**What you need to do**
Without the pictures, return all of the material exactly as written.

——

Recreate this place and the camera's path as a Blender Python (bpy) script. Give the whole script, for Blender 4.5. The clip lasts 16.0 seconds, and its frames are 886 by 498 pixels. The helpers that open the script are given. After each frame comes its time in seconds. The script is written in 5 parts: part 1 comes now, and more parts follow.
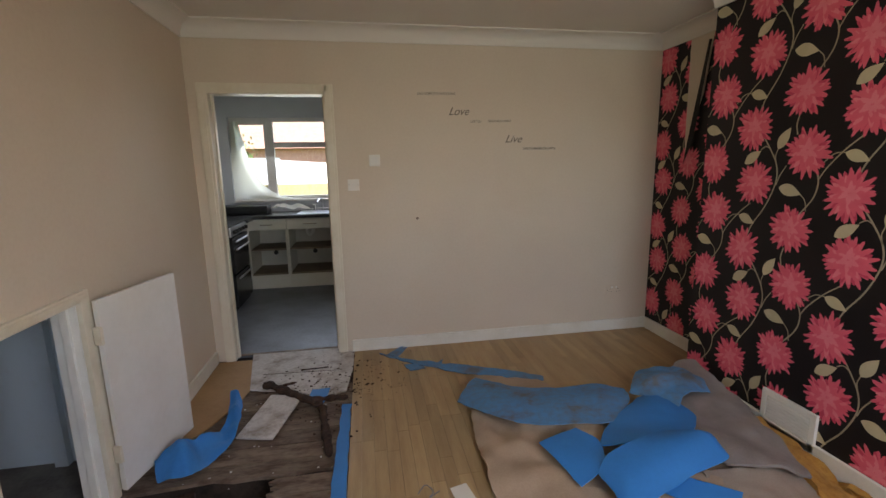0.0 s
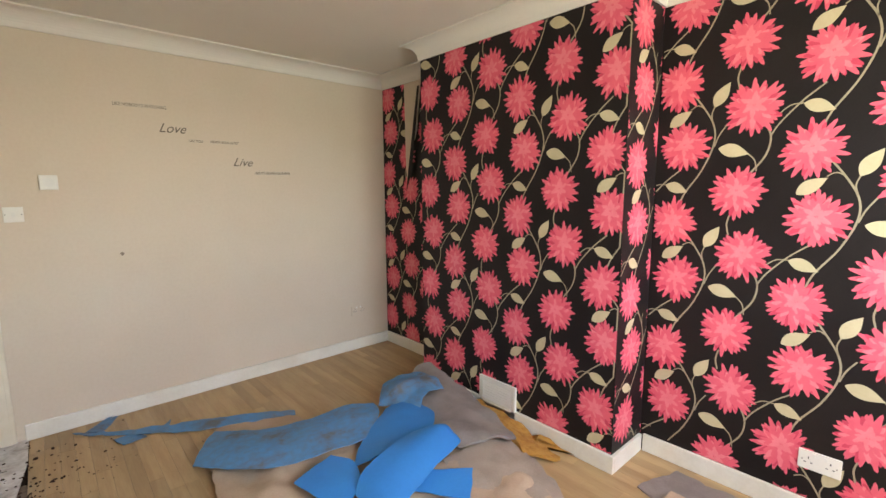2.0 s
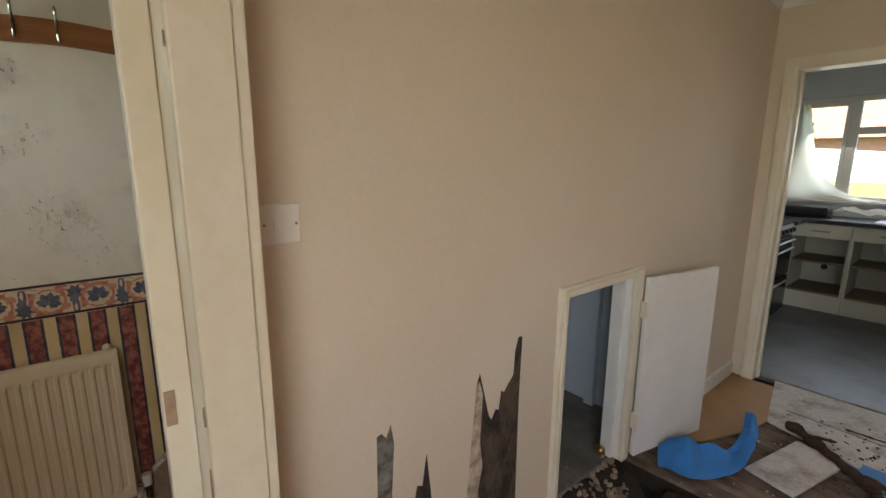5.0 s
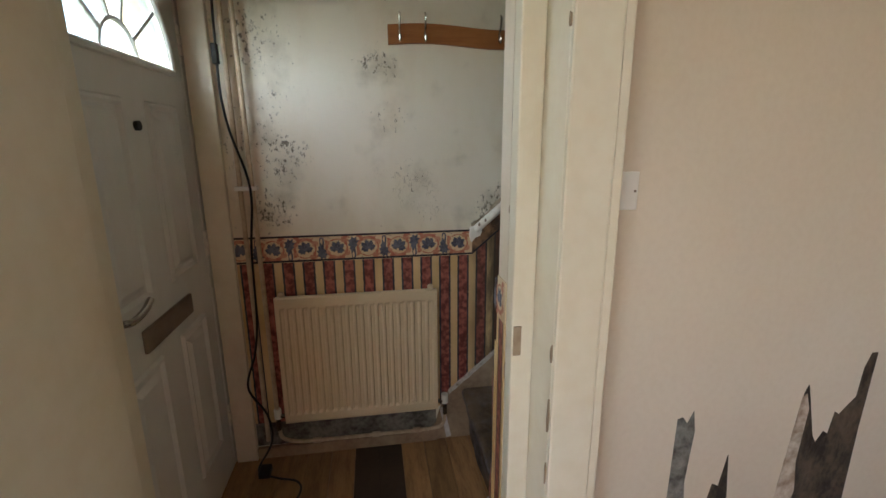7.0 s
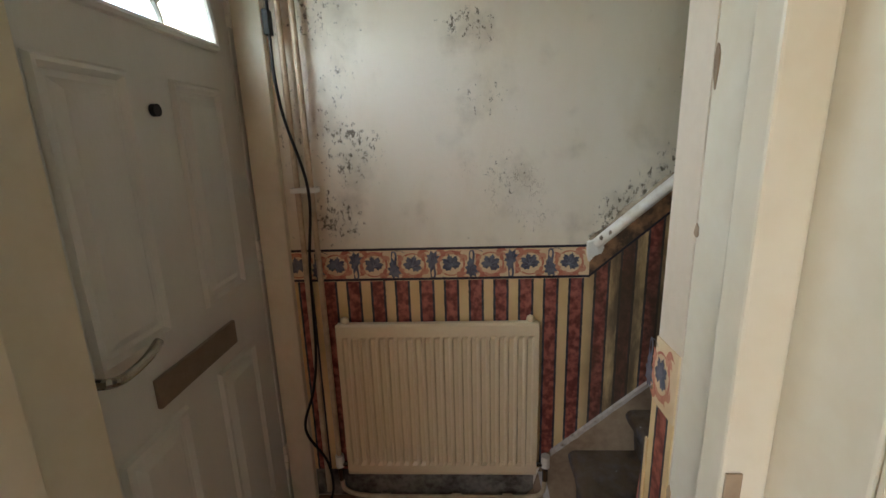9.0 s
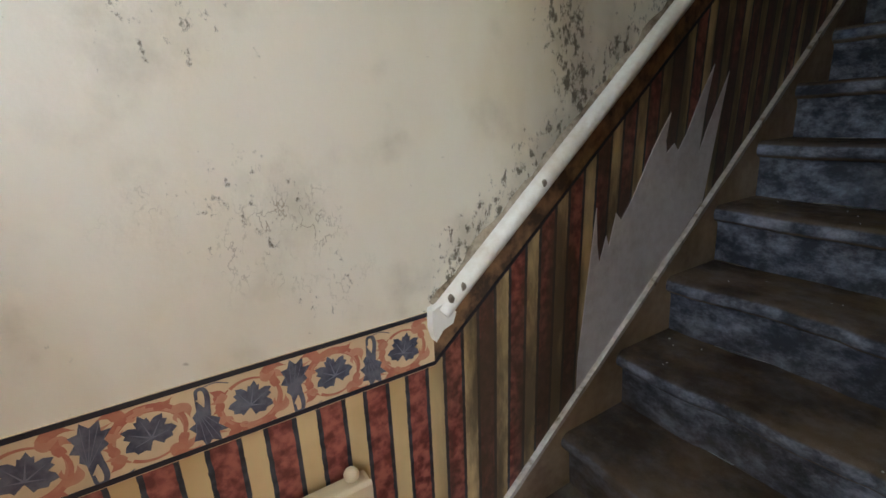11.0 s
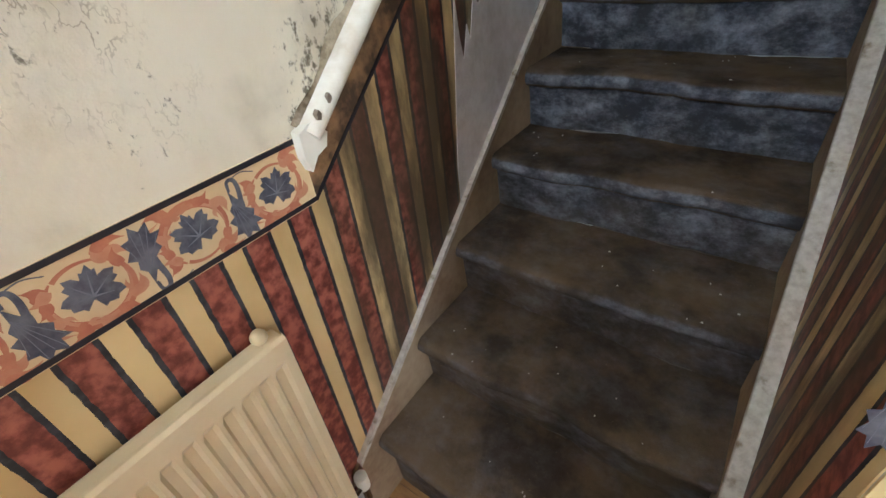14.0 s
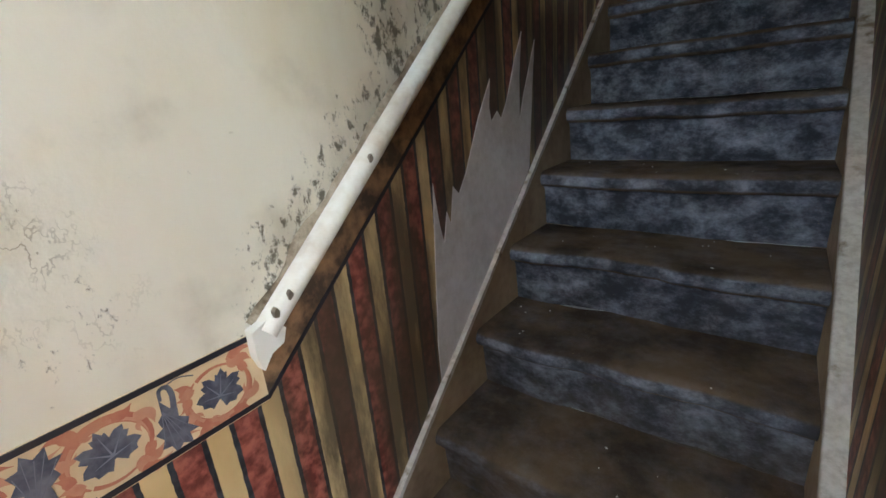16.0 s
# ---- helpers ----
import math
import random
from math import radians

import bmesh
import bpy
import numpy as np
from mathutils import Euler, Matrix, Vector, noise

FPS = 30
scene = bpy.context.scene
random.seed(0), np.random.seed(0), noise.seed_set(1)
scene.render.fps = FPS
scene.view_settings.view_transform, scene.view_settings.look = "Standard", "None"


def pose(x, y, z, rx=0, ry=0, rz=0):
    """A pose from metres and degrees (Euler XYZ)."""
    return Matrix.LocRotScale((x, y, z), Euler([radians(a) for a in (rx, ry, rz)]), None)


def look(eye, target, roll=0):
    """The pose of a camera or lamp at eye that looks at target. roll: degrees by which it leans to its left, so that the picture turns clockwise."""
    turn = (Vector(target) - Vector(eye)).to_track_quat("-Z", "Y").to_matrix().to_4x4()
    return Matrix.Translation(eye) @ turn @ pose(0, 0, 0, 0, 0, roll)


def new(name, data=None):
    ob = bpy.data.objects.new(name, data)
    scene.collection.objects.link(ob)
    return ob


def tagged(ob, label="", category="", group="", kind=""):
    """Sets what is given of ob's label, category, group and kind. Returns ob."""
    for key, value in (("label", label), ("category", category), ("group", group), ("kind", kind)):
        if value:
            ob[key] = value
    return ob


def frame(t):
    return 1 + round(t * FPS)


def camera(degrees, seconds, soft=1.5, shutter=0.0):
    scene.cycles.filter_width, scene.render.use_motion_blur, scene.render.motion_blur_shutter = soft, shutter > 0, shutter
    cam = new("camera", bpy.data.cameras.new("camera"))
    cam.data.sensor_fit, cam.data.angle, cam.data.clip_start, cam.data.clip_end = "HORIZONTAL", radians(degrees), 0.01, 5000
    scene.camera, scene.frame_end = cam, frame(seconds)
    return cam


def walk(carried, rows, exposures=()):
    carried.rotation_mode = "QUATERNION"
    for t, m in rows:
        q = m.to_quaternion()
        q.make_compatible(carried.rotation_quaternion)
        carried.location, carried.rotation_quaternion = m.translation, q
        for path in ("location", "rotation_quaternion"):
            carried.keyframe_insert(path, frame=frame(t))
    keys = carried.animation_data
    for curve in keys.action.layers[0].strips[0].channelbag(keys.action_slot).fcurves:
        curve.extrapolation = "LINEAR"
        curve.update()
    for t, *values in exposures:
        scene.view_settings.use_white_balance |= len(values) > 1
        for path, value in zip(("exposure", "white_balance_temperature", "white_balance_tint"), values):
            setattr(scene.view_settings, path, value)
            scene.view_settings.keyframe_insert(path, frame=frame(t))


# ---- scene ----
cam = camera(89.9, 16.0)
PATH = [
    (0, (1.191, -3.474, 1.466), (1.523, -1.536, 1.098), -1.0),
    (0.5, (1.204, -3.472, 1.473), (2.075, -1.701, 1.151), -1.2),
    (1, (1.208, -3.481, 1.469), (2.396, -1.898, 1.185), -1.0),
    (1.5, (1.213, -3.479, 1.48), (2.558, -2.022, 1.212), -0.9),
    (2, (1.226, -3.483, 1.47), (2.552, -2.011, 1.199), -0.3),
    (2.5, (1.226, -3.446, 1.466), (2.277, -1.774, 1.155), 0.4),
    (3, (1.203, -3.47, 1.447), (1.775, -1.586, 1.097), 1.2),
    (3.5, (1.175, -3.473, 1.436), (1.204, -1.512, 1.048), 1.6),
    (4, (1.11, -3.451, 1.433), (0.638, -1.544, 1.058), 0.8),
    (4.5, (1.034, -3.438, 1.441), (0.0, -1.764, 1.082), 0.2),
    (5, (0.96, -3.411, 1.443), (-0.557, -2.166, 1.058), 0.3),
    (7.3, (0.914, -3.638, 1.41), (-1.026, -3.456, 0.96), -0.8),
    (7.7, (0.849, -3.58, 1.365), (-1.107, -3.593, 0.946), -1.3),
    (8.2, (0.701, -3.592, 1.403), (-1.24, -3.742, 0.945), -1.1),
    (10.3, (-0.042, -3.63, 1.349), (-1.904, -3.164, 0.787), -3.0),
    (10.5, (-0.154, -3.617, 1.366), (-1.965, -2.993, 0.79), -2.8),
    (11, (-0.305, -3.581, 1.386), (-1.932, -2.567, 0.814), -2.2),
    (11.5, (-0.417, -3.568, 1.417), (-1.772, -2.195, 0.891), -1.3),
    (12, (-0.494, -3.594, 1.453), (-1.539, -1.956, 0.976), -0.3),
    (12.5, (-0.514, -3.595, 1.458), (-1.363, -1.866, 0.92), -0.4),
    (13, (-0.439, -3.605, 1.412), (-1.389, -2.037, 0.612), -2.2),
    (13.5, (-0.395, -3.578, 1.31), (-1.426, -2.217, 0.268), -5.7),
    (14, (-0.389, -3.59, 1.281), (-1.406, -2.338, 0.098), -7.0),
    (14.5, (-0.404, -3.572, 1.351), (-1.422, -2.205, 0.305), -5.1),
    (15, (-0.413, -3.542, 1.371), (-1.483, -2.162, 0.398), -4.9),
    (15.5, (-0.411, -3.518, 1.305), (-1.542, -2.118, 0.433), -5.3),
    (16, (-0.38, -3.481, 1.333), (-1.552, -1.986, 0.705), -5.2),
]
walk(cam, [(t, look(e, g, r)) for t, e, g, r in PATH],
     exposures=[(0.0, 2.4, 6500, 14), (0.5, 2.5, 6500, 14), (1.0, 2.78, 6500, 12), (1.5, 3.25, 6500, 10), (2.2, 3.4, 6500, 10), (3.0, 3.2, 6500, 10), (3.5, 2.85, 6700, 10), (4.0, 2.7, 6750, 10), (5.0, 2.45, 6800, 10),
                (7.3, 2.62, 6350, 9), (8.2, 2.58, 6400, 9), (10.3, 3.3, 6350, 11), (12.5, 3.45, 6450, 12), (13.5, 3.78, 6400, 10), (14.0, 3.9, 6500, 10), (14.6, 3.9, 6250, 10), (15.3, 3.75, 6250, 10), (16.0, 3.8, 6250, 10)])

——

**The response**
Recreate this place and the camera's path as a Blender Python (bpy) script. Give the whole script, for Blender 4.5. The clip lasts 16.0 seconds, and its frames are 886 by 498 pixels. The helpers that open the script are given. After each frame comes its time in seconds. The script is written in 5 parts: part 1 comes now, and more parts follow.
0.0 s
2.0 s
5.0 s
7.0 s
9.0 s
11.0 s
14.0 s
16.0 s
# ---- helpers ----
import math
import random
from math import radians

import bmesh
import bpy
import numpy as np
from mathutils import Euler, Matrix, Vector, noise

FPS = 30
scene = bpy.context.scene
random.seed(0), np.random.seed(0), noise.seed_set(1)
scene.render.fps = FPS
scene.view_settings.view_transform, scene.view_settings.look = "Standard", "None"


def pose(x, y, z, rx=0, ry=0, rz=0):
    """A pose from metres and degrees (Euler XYZ)."""
    return Matrix.LocRotScale((x, y, z), Euler([radians(a) for a in (rx, ry, rz)]), None)


def look(eye, target, roll=0):
    """The pose of a camera or lamp at eye that looks at target. roll: degrees by which it leans to its left, so that the picture turns clockwise."""
    turn = (Vector(target) - Vector(eye)).to_track_quat("-Z", "Y").to_matrix().to_4x4()
    return Matrix.Translation(eye) @ turn @ pose(0, 0, 0, 0, 0, roll)


def new(name, data=None):
    ob = bpy.data.objects.new(name, data)
    scene.collection.objects.link(ob)
    return ob


def tagged(ob, label="", category="", group="", kind=""):
    """Sets what is given of ob's label, category, group and kind. Returns ob."""
    for key, value in (("label", label), ("category", category), ("group", group), ("kind", kind)):
        if value:
            ob[key] = value
    return ob


def frame(t):
    return 1 + round(t * FPS)


def camera(degrees, seconds, soft=1.5, shutter=0.0):
    scene.cycles.filter_width, scene.render.use_motion_blur, scene.render.motion_blur_shutter = soft, shutter > 0, shutter
    cam = new("camera", bpy.data.cameras.new("camera"))
    cam.data.sensor_fit, cam.data.angle, cam.data.clip_start, cam.data.clip_end = "HORIZONTAL", radians(degrees), 0.01, 5000
    scene.camera, scene.frame_end = cam, frame(seconds)
    return cam


def walk(carried, rows, exposures=()):
    carried.rotation_mode = "QUATERNION"
    for t, m in rows:
        q = m.to_quaternion()
        q.make_compatible(carried.rotation_quaternion)
        carried.location, carried.rotation_quaternion = m.translation, q
        for path in ("location", "rotation_quaternion"):
            carried.keyframe_insert(path, frame=frame(t))
    keys = carried.animation_data
    for curve in keys.action.layers[0].strips[0].channelbag(keys.action_slot).fcurves:
        curve.extrapolation = "LINEAR"
        curve.update()
    for t, *values in exposures:
        scene.view_settings.use_white_balance |= len(values) > 1
        for path, value in zip(("exposure", "white_balance_temperature", "white_balance_tint"), values):
            setattr(scene.view_settings, path, value)
            scene.view_settings.keyframe_insert(path, frame=frame(t))


# ---- scene ----
cam = camera(89.9, 16.0)
PATH = [
    (0, (1.191, -3.474, 1.466), (1.523, -1.536, 1.098), -1.0),
    (0.5, (1.204, -3.472, 1.473), (2.075, -1.701, 1.151), -1.2),
    (1, (1.208, -3.481, 1.469), (2.396, -1.898, 1.185), -1.0),
    (1.5, (1.213, -3.479, 1.48), (2.558, -2.022, 1.212), -0.9),
    (2, (1.226, -3.483, 1.47), (2.552, -2.011, 1.199), -0.3),
    (2.5, (1.226, -3.446, 1.466), (2.277, -1.774, 1.155), 0.4),
    (3, (1.203, -3.47, 1.447), (1.775, -1.586, 1.097), 1.2),
    (3.5, (1.175, -3.473, 1.436), (1.204, -1.512, 1.048), 1.6),
    (4, (1.11, -3.451, 1.433), (0.638, -1.544, 1.058), 0.8),
    (4.5, (1.034, -3.438, 1.441), (0.0, -1.764, 1.082), 0.2),
    (5, (0.96, -3.411, 1.443), (-0.557, -2.166, 1.058), 0.3),
    (7.3, (0.914, -3.638, 1.41), (-1.026, -3.456, 0.96), -0.8),
    (7.7, (0.849, -3.58, 1.365), (-1.107, -3.593, 0.946), -1.3),
    (8.2, (0.701, -3.592, 1.403), (-1.24, -3.742, 0.945), -1.1),
    (10.3, (-0.042, -3.63, 1.349), (-1.904, -3.164, 0.787), -3.0),
    (10.5, (-0.154, -3.617, 1.366), (-1.965, -2.993, 0.79), -2.8),
    (11, (-0.305, -3.581, 1.386), (-1.932, -2.567, 0.814), -2.2),
    (11.5, (-0.417, -3.568, 1.417), (-1.772, -2.195, 0.891), -1.3),
    (12, (-0.494, -3.594, 1.453), (-1.539, -1.956, 0.976), -0.3),
    (12.5, (-0.514, -3.595, 1.458), (-1.363, -1.866, 0.92), -0.4),
    (13, (-0.439, -3.605, 1.412), (-1.389, -2.037, 0.612), -2.2),
    (13.5, (-0.395, -3.578, 1.31), (-1.426, -2.217, 0.268), -5.7),
    (14, (-0.389, -3.59, 1.281), (-1.406, -2.338, 0.098), -7.0),
    (14.5, (-0.404, -3.572, 1.351), (-1.422, -2.205, 0.305), -5.1),
    (15, (-0.413, -3.542, 1.371), (-1.483, -2.162, 0.398), -4.9),
    (15.5, (-0.411, -3.518, 1.305), (-1.542, -2.118, 0.433), -5.3),
    (16, (-0.38, -3.481, 1.333), (-1.552, -1.986, 0.705), -5.2),
]
walk(cam, [(t, look(e, g, r)) for t, e, g, r in PATH],
     exposures=[(0.0, 2.4, 6500, 14), (0.5, 2.5, 6500, 14), (1.0, 2.78, 6500, 12), (1.5, 3.25, 6500, 10), (2.2, 3.4, 6500, 10), (3.0, 3.2, 6500, 10), (3.5, 2.85, 6700, 10), (4.0, 2.7, 6750, 10), (5.0, 2.45, 6800, 10),
                (7.3, 2.62, 6350, 9), (8.2, 2.58, 6400, 9), (10.3, 3.3, 6350, 11), (12.5, 3.45, 6450, 12), (13.5, 3.78, 6400, 10), (14.0, 3.9, 6500, 10), (14.6, 3.9, 6250, 10), (15.3, 3.75, 6250, 10), (16.0, 3.8, 6250, 10)])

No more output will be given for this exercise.